De façon de plus en plus courante, les tests d’imagerie se complètent par une analyse des couches des fibres nerveuses et du nerf optique à l’aide de tomographie par cohérence optique (OCT). En comparant le scan du patient à une base de donnée appariée pour l’âge et l'ethnie, il peut être possible d’identifier de façon précoce des atteintes glaucomateuses avant qu’elles ne se manifestent par une perte de champ visuel. Certaines stratégies de test par OCT permettent aussi d’imager les structures de l’œil qui pourraient avoir un impact négatif sur la circulation de l’humeur aqueuse.

Finalement, l’examen de l’œil au biomicroscope (lampe à fente) avec l’aide de lentilles ou de loupes (gonioscope) spécialisées permettra de bien évaluer toutes les structures oculaires pertinentes et de juger de leur normalité.

Dans le cas de Brian, ses nerfs optiques avaient des apparences douteuses, d’autant qu’on a pu mettre en lien certains déficits de champs visuels avec les lésions observées au fond d’œil. La pression intra-oculaire est élevée, à 28 mm Hg de chaque œil, alors que la normale se situe habituellement sous 20 mm Hg. Heureusement, toutes les autres structures oculaires ont été jugées normales.

Quel traitement ?

Quoi faire ?, se demande Brian. Tout d’abord, il faudra répéter un certain nombre de tests pour en valider les résultats. Le champ visuel, entre autre, peut être variable en fonction de l’expérience du patient et du nombre de tests effectués. Un défaut, pour être confirmé, doit être répété de façon systématique à quelques reprises.

Une fois que le diagnostic sera bien confirmé, par l'ophtalmologiste ou l'optométriste (selon les juridictions), il est important de comprendre que le but du traitement n’est pas de guérir la condition de glaucome, mais bien d’en ralentir la progression, afin de limiter les conséquences négatives sur l’acuité visuelle et le champ de vision.

Brian comprend donc bien qu’une fois qu’on est glaucomateux, on le reste toute sa vie, sans possibilité de retour à la normale. Il comprend également que son observance du traitement sera très importante afin de conserver sa vision, et ce, tout au long de sa vie.

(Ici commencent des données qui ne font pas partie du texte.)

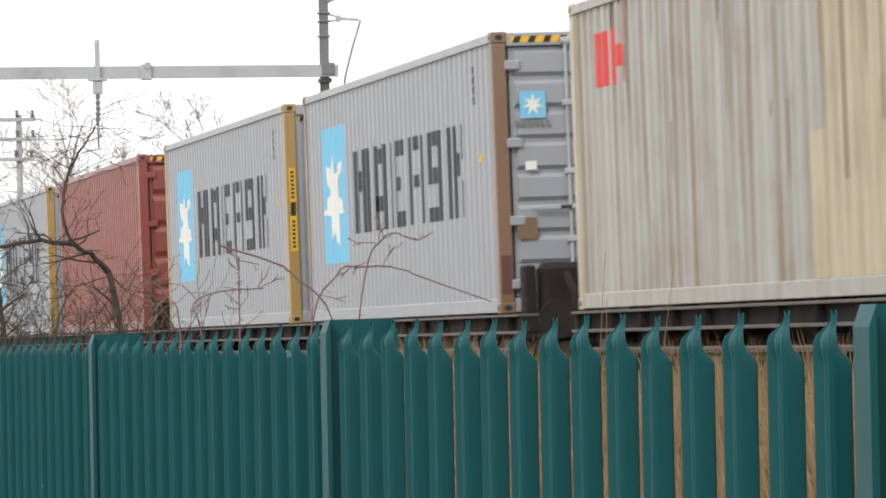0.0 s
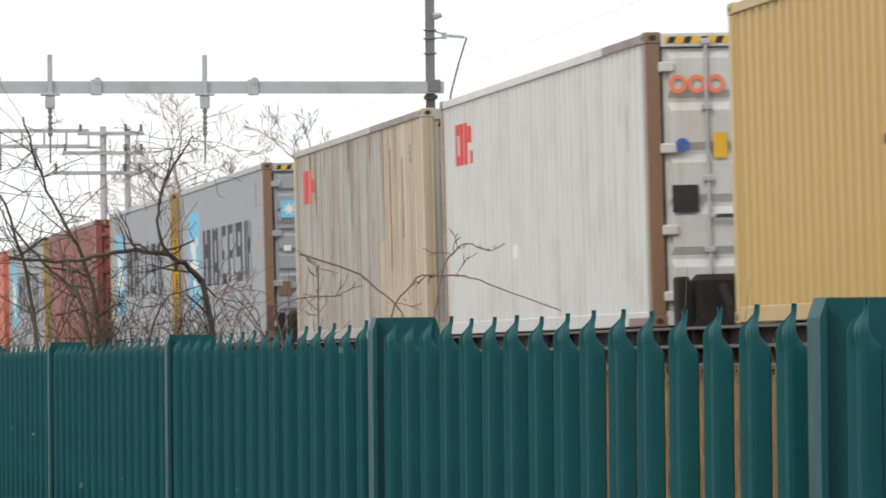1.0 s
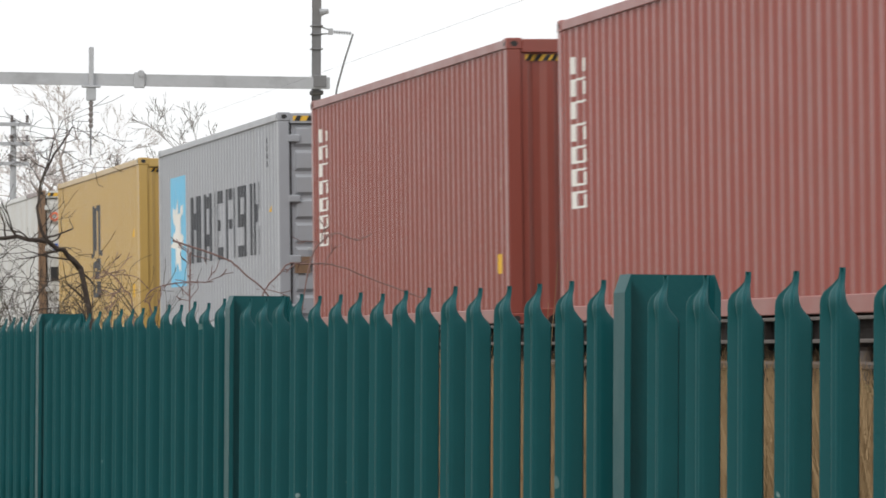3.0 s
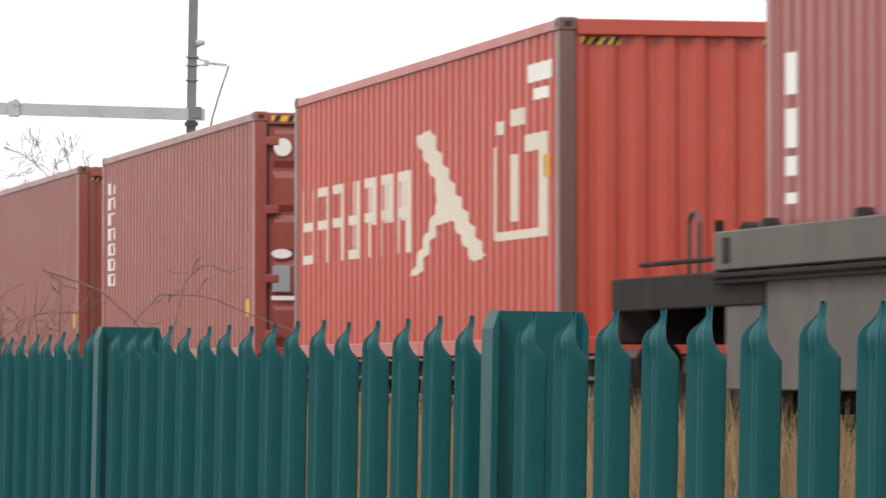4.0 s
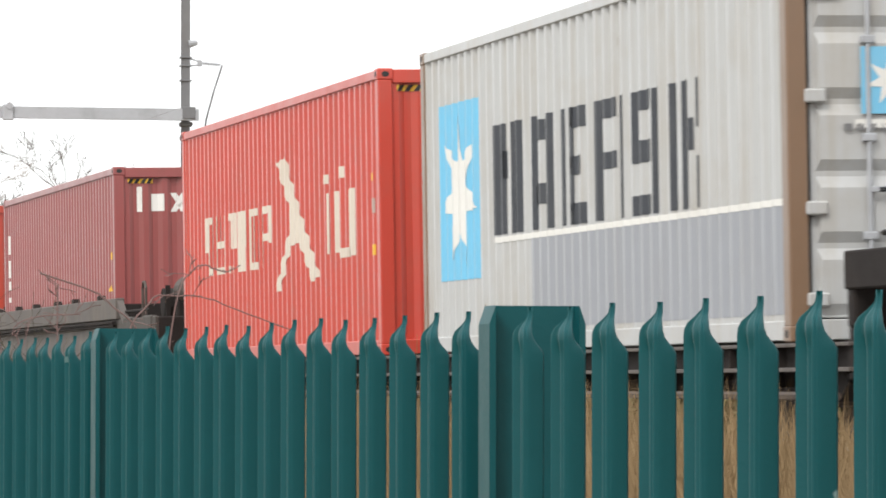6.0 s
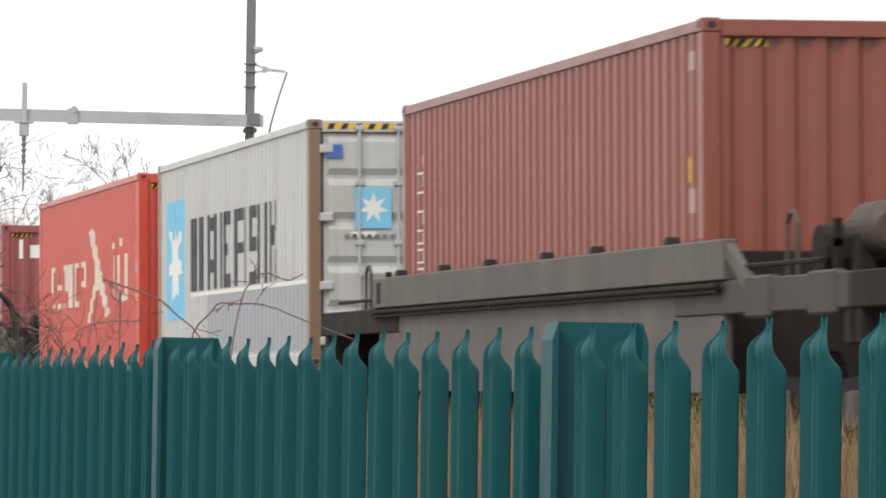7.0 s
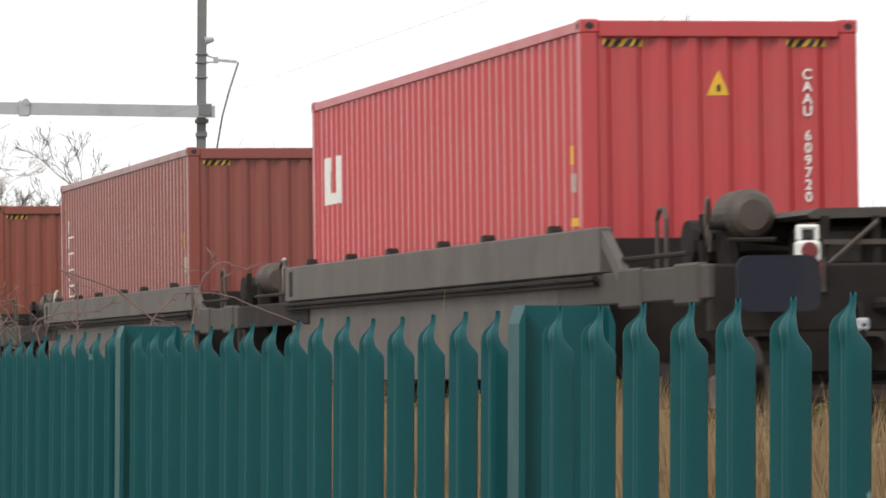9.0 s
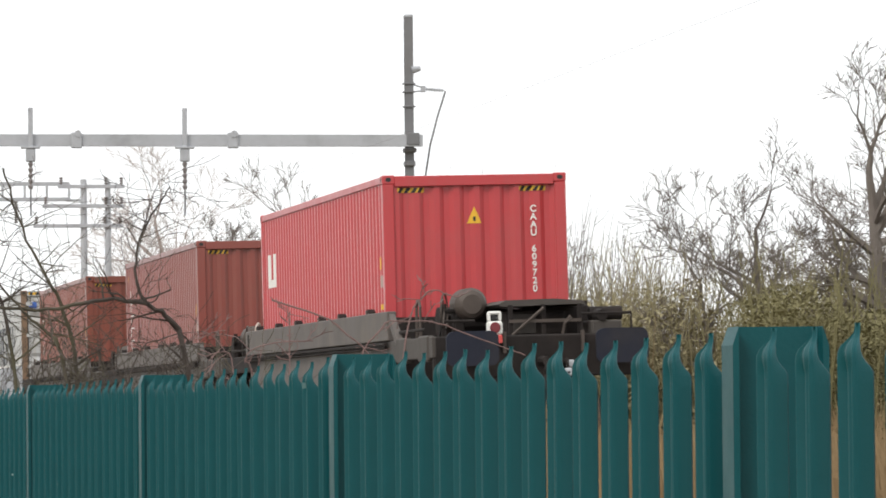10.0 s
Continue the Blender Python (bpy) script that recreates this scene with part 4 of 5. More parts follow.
LOADS.append((-158.6, WELL_Z + 0.02, dict(label="bright red container with warning triangle on its end", mat=P_BRIGHT, door=False,
                          marks=[("white_mark", [rect(0.55, 0.85, 1.74, 2.25), rect(1.15, 1.5, 1.74, 2.25), rect(0.85, 1.15, 1.74, 1.86), rect(0.85, 1.0, 2.1, 2.25)], WHITE, 0.004), ("yellow_label", [rect(11.75, 11.83, 1.68, 1.84), rect(11.75, 11.88, 1.15, 1.22)], YELLOW, 0.004), ("white_label", [rect(11.68, 11.86, 1.44, 1.6)], FADEDLABEL, 0.004)],
                          end_marks=[("warning_triangle", [[(1.12, 2.25), (1.31, 2.25), (1.215, 2.47)]], YELLOW, 0.006), ("triangle_symbol", [rect(1.2, 1.23, 2.28, 2.34)], BLACK, 0.009)])))

# ---- wagons ----


def build_bogie(parent, y):
    """Two wheelsets in a dark side frame, at y on the wagon; rail head at z = RAIL_Z."""
    fr = Shape()
    for x0 in (0.16, 2.16):
        fr.prism([(y - 1.45, 1.72), (y - 1.3, 1.9), (y - 0.5, 1.86), (y - 0.35, 1.5), (y + 0.35, 1.5), (y + 0.5, 1.86), (y + 1.3, 1.9), (y + 1.45, 1.72), (y + 1.2, 1.6), (y + 0.6, 1.66), (y + 0.4, 1.38), (y - 0.4, 1.38), (y - 0.6, 1.66), (y - 1.2, 1.6)], 0, x0, x0 + 0.12)
    fr.box(0.28, 2.16, y - 0.25, y + 0.25, 1.55, 1.8, 0.02)
    b = part("bogie", fr, UNDER, parent)
    for dy in (-0.9, 0.9):
        w = Shape()
        for x0 in (0.42, 1.88):
            w.tube([(x0 - 0.02, y + dy, 1.64), (x0 + 0.11, y + dy, 1.64)], 0.44, 20)
        w.tube([(0.2, y + dy, 1.64), (2.24, y + dy, 1.64)], 0.08, 10)
        part("wheelset", w, WHEEL, b)
    for dy in (-0.9, 0.9):
        part("axlebox", Shape().box(0.1, 0.18, y + dy - 0.14, y + dy + 0.14, 1.5, 1.78, 0.03), WHEEL, b)
    sp = Shape()
    for k in (-0.2, 0, 0.2):
        sp.tube([(0.2, y + k, 1.42), (0.2, y + k, 1.7)], 0.06, 8)
    part("spring", sp, UNDER, b)


def build_buffers(parent, y, out, z=2.25):
    for x in (0.36, 2.08):
        s = Shape().tube([(x, y, z), (x, y + out * 0.35, z)], [0.1, 0.09], 10).tube([(x, y + out * 0.35, z), (x, y + out * 0.38, z)], 0.2, 14)
        part("buffer", s, UNDER, parent)


def build_flat(near, far, gear=False):
    """A low flat wagon from near to far end, its deck just under the container."""
    w = thing("flat_wagon", "grimy grey container flat wagon with dark bogies", "wagon", "flat wagons")
    L = far - near
    for x0 in (0.02, 2.2):
        b = Shape().box(x0, x0 + 0.22, 0, L, FLAT_Z - 0.035, FLAT_Z - 0.008, 0.004).box(x0, x0 + 0.22, 0, L, 1.81, 1.84, 0.004)
        beam = part("side_beam", b, WAGON, w)
        part("web", Shape().box(x0 + 0.09, x0 + 0.11, 0.02, L - 0.02, 1.84, FLAT_Z - 0.035), UNDER, beam)
        y = 0.6
        while y < L - 0.3:
            part("stiffener", Shape().box(x0 + 0.01, x0 + 0.21, y, y + 0.015, 1.84, FLAT_Z - 0.035), UNDER, beam)
            y += 1.18
    part("centre_sill", Shape().box(0.95, 1.5, 0, L, 1.62, 1.93, 0.01), UNDER, w)
    for i in range(8):
        y = 0.3 + (L - 0.75) * i / 7
        part("cross_member", Shape().box(0.24, 2.2, y, y + 0.15, 1.75, 1.95), UNDER, w)
    for s, yb in ((1, 0.06),) if gear else ():
        part("end_stanchion", Shape().box(0.12, 0.24, min(yb, yb + s * 0.25), max(yb, yb + s * 0.25), 1.9, 2.5, 0.02), UNDER, w)
        part("end_gear", Shape().box(0.3, 0.95, min(yb, yb + s * 0.35), max(yb, yb + s * 0.35), 1.9, 2.52, 0.06), UNDER, w)
        part("hose", Shape().tube([(0.55, yb, 2.4), (0.6, yb - s * 0.15, 2.2), (0.62, yb - s * 0.2, 1.8)], 0.05, 8), UNDER, w)
        part("end_plate", Shape().box(1.1, 2.2, min(yb, yb + s * 0.1), max(yb, yb + s * 0.1), 1.9, 2.4, 0.02), WHEEL, w)
    part("headstock", Shape().box(0.05, 2.39, 0, 0.12, 1.75, 2.0, 0.015), UNDER, w)
    part("headstock", Shape().box(0.05, 2.39, L - 0.12, L, 1.75, 2.0, 0.015), UNDER, w)
    pipe = Shape().tube([(0.06, 0.4, 1.64), (0.06, L - 0.4, 1.64)], 0.03, 6)
    part("brake_pipe", pipe, WHEEL, w)
    part("air_tank", Shape().tube([(0.5, L * 0.45, 1.5), (0.5, L * 0.45 + 1.2, 1.5)], 0.2, 12), UNDER, w)
    build_bogie(w, 1.9)
    build_bogie(w, L - 1.9)
    build_buffers(w, 0, -1, 2.15 - 0.2)
    return w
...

Habituellement, le traitement commence par l’instillation de médicaments topiques qui visent soit à réduire la production d’humeur aqueuse, soit en favoriser l’évacuation de l’intérieur de l’œil, ou les deux. Certains autres médicaments peuvent également viser la protection du nerf optique contre les dommages causés par le glaucome.

Empêcher la dégradation

Il faut dire que le traitement n’améliore pas la vision, ne restaure pas le champ de vision perdu mais empêche simplement que la condition ne se dégrade. Une fois commencé, le traitement par médicament ne doit jamais être arrêté sans l’avis du professionnel. Tout effet secondaire (rougeurs, œil sec, picotement intense, etc.) doit aussi être rapporté au professionnel afin qu’ils soient traités ou que les produits prescrits soient modifiés.

Finalement, à tout moment, des interventions chirurgicales ou par laser peuvent être proposées par le médecin opthalmologiste afin de mieux contrôler la condition du patient.

Brian quitte donc le cabinet, surpris de sa condition, mais se sentant rassuré quant à la suite des choses. Il vient de comprendre que ce qu’il prenait pour des incidents banals étaient en fait des signes importants des pertes de son champ de vision. La lunette de lecture prescrite n'y changera rien. Il devra apprendre à s'adapter à cette nouvelle réalité et espérer que son champ restant lui permettra de garder ses capacités de conduire le chariot et son automobile.

Il se promet bien de parler de cette maladie à tout son entourage, à ses enfants en particulier, afin qu’ils consultent et puissent être dépistés à temps. Toute la population âgée de plus de 50 ans devrait subir un test de dépistage par l’optométriste ou l’ophtalmologiste, de même que tous ceux, de tout âge, dont l'un des parents ou des proches sont atteints de glaucome.

La semaine mondiale du glaucome nous rappelle l’importance de consulter un professionnel de la vue avant que ce tueur de vision silencieux ne fasse d’autres victimes.